Budgeting for Board Members: A Contrary Approach

As a nonprofit board member, how do you view your role in the budget process? If you have a larger organization, you likely have a finance department that works with your executive director and treasurer to do most of the work. In this case, your role may simply be to review and approve the annual budget. However, if you serve on the board of a smaller nonprofit with limited staff, you may be expected to help create the budget. If you believe that creating a budget for your nonprofit is an onerous task, why not try a different approach this year? Let me share a process that some of my clients have used to create budgets that are useful tools both for planning and for fundraising.
At the first budget meeting, make sure that you have the previous year’s budget-to-actual report and this year’s annual goals on the table. Begin by carefully reviewing each of the goals. Include both administrative goals (e.g. to produce a quarterly newsletter) and program goals (e.g. to increase by 20% the number of people served by the education program). It is Basic Personal Financial Management important to review your goals before beginning because this will trigger areas where you either need to create or expand an expense line.. Look at the two examples given above. Do you need to outsource the newsletter? That is a new expense. Even if you don’t need more staff for the education program, it is likely that you will need new materials or equipment.
Once you have reviewed your goals, it’s time to begin the contrary approach. Do you begin to budget by projecting your revenue for the coming year and then creating the expense side to match the revenue? Most people do. I strongly encourage the opposite approach. Draft the expense side of your budget first. Why? Because this allows you to create a budget that will be useful in achieving your goals. If you begin by projecting those revenues that you think you can actually raise, then most likely you will feel that you have to limit expenses and this will result in limiting your goals.

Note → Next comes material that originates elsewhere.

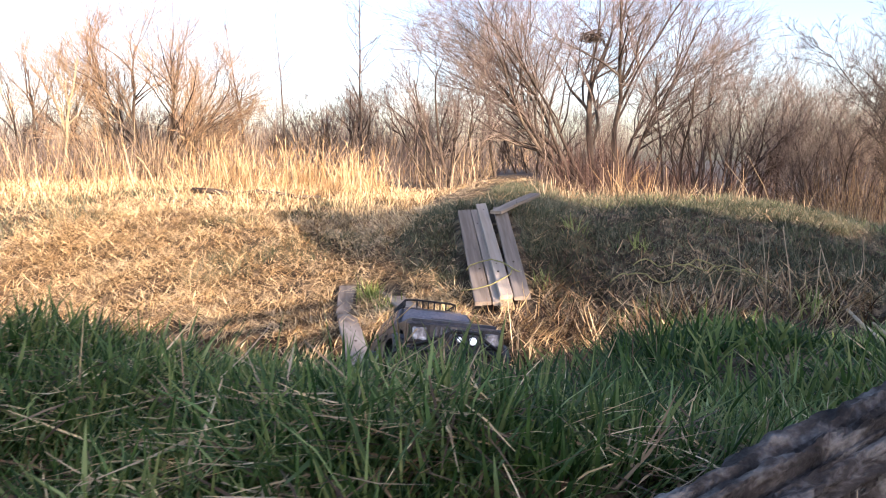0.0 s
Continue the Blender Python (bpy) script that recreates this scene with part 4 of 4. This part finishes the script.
def near_line(x, y, a, b, gap):
    t = np.clip(((x - a[0]) * (b[0] - a[0]) + (y - a[1]) * (b[1] - a[1])) / ((b[0] - a[0]) ** 2 + (b[1] - a[1]) ** 2), 0, 1)
    return np.hypot(x - a[0] - t * (b[0] - a[0]), y - a[1] - t * (b[1] - a[1])) < gap


def near_bank(x, y):
    bare = np.clip(np.hypot((x - 0.24) / 0.22, (y - 1.14) / 0.22) - 0.6, 0.06, 1) * np.clip(np.hypot((x - 0.50) / 0.2, (y - 1.2) / 0.2) - 0.6, 0.08, 1)
    worn = np.clip(np.hypot((x - 0.45) / 0.16, (y - 0.70) / 0.27), 0.3, 1)
    return (y < near_lip(x) + 0.03) * worn * (0.25 + 0.75 * patch(x, y, 7)) * bare * ~near_line(x, y, (0.45, -0.33), (0.92, 0.068), 0.05) * ~near_line(x, y, (0.50, -0.40), (0.9, -0.06), 0.055)


def tufts(name, count, area, keep, per, radius, length, width, mat, label, category, tilt=(0.05, 0.9), bend=(0.1, 1.2), shape=None):
    """Blades that fan out from shared roots."""
    c = scatter(count, *area, keep)
    m = len(c)
    size = rng.uniform(0.55, 1.15, m) * (shape(c[:, 0], c[:, 1]) if shape else 1)
    k = np.repeat(np.arange(m), per)
    k = k[rng.uniform(0, 1, len(k)) < np.clip(size[k], 0.3, 1)]
    n = len(k)
    a, r0 = uni(n, 0, 6.28), rng.uniform(0, 1, n) ** 0.7
    xy = c[k] + np.stack([np.cos(a), np.sin(a)], 1) * (r0 * radius)[:, None]
    lean = tilt[0] + (tilt[1] - tilt[0]) * r0 * uni(n, 0.4, 1.2)
    return blades(name, on_ground(xy), uni(n, *length) * size[k], uni(n, *width), lean, uni(n, *bend), a + rng.normal(0, 0.5, n), mat, label, category, 3)


def grass_height(x, y):
    low = (1 - 0.45 * np.exp(-((x - 0.1) ** 2 + (y - 0.95) ** 2) / 0.06)) * (1 - 0.4 * np.exp(-((x - 0.32) ** 2 + (y - 0.72) ** 2) / 0.05))
    return low * (0.65 + 0.5 * patch(x + 3, y, 5)) * (1 + 0.3 * np.exp(-((x - 0.72) / 0.16) ** 2 - ((y - 1.15) / 0.3) ** 2) - 0.4 * sm((x - 0.8) / 0.25) * sm((y - 0.5) / 0.4)) * (1 - 0.3 * sm((0.35 - x) / 0.2) * sm((y - 0.2) / 0.2)) * (1 - 0.5 * sm((0.12 - y) / 0.15)) * (1 - 0.35 * sm((x - 0.35) / 0.2) * sm((0.7 - y) / 0.3))


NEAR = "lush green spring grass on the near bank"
def shade_deep(x, y):
    """How far the grass takes the darker colour that stands for shade."""
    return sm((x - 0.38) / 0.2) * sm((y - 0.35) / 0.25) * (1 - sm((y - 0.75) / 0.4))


tufts("grass", 2500, (-1.4, 2.4, -1.0, 2.4), lambda x, y: near_bank(x, y) * (1 - shade_deep(x, y)), 12, 0.028, (0.055, 0.14), (0.0036, 0.0078), M_GREEN, NEAR, "grass", shape=grass_height)
tufts("grass", 1500, (0.3, 2.4, 0.05, 1.6), lambda x, y: near_bank(x, y) * shade_deep(x, y) * (0.12 + 0.88 * ((patch(x + 2, y, 9) > 0.42) | (x > 0.58))), 13, 0.03, (0.05, 0.135), (0.004, 0.008), M_SHADEGRASS, "darker green grass on the near bank, shade put into its colour", "grass", shape=grass_height)
tufts("grass", 110, (0.4, 1.5, 0.6, 1.7), near_bank, 14, 0.03, (0.06, 0.14), (0.003, 0.0065), M_TUFT, "brighter fresh tufts in the grass of the near bank", "grass", shape=grass_height)
tufts("grass", 26, (0.0, 0.46, 0.32, 0.62), lambda x, y: np.ones_like(x) * (y < near_lip(x) - 0.2), 7, 0.02, (0.06, 0.15), (0.004, 0.0075), M_GREEN, "broad fresh blades at the brink of the near bank", "grass")
tufts("grass", 34, (-0.08, 0.26, 0.3, 0.6), lambda x, y: np.ones_like(x) * (y < near_lip(x) - 0.1), 8, 0.022, (0.06, 0.15), (0.0055, 0.0095), M_GREEN, "broad bright blades at the brink of the near bank", "grass")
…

On the other hand, a carefully-crafted expense budget will encourage you to project sufficient income to pay for the expenses needed to achieve your organization’s goals. You can refer to last year’s budget-to-actual report as a Loans For Bankrupts guideline, but don’t let it limit your thinking. Once you have reviewed every expense line (and created new ones where needed), it’s time to take a break, end this meeting and schedule the next one to work on the revenue side.
Begin your next meeting with a brief discussion of your nonprofit’s mission (because, after all, creating a useful budget is a key tool for achieving your mission). Next, review those annual goals again because you will be looking at the revenues needed to achieve those goals. Then carefully review last year’s budget-to-actual report to see how much you raised in each revenue category. Forget about the budget column here; it is the actual amount you raised that is the starting point. If the total revenues raised last year exceed your expenses for the coming year, you’ll have a short meeting. Just review each individual category, assess the likelihood of raising the same amount this year, and you may have completed your work.
However, if you have created new or expanded expense lines or, heaven forbid, you had a deficit budget last year, there is more work to do. Although your inclination may be to start cutting expenses – DON’T DO IT NOW. Start by brainstorming all the ways that you as board members can raise additional revenue this year. You may need more than one meeting. but this will be time well spent.
Ask each board member to come to the next meeting prepared to present one idea for raising more money. If you have an eleven member board and each member comes up with one suggestion for generating more income, you have eleven new ideas to talk about. Of course, you will have to do more than talk; every board member needs to be prepared to work to raise the increased funds.
What if there aren’t sufficient ideas and/or energy to ensure that the revenues for the coming year will meet the projected expenses? Then, as repellent as the idea is to me, I have to encourage you to look at the expenses again because I don’t believe boards should ever approve deficit budgets. Just make sure you have exhausted all avenues of potential support before cutting expenses. Unless the expenses have been inflated, such cuts will mean that you won’t be able to achieve some of your goals this year.